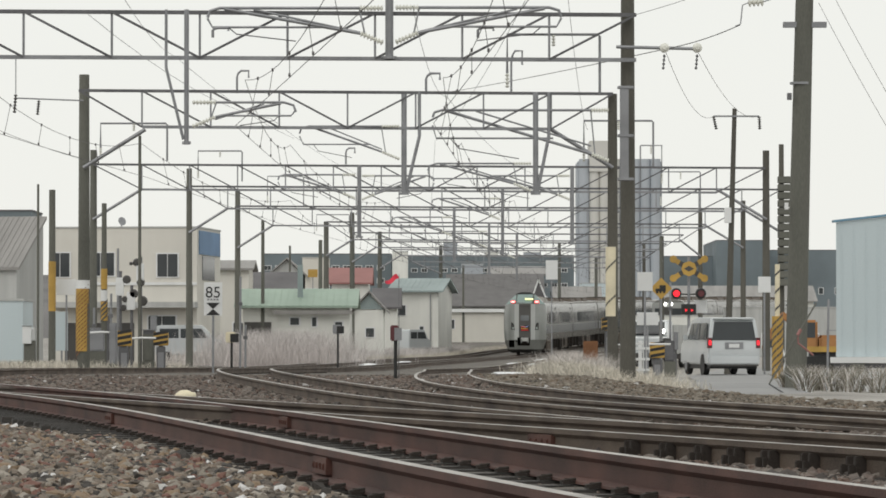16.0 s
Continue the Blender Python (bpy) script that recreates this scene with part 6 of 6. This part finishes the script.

--

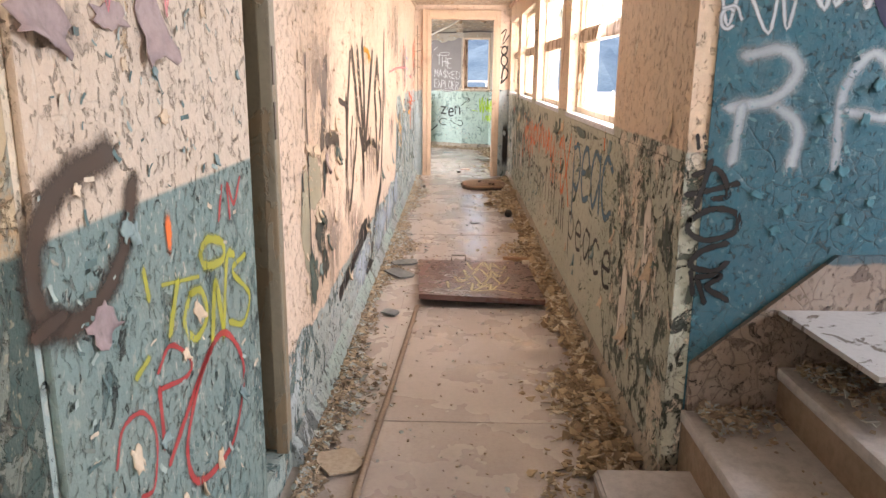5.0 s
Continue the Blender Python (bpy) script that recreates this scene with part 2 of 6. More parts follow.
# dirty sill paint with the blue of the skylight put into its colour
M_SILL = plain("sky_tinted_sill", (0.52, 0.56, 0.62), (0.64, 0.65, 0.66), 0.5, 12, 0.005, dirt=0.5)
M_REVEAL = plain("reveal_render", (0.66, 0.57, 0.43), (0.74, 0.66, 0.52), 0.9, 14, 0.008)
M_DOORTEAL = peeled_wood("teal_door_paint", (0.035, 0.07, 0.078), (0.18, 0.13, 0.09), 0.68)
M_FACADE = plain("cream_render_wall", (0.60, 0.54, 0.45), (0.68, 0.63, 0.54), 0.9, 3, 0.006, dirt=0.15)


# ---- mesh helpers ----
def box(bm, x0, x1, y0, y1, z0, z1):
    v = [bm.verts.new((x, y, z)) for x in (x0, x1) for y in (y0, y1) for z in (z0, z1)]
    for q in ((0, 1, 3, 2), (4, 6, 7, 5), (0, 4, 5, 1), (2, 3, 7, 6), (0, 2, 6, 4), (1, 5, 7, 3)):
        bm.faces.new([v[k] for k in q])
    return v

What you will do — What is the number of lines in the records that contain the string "Blender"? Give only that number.

Correct output — 2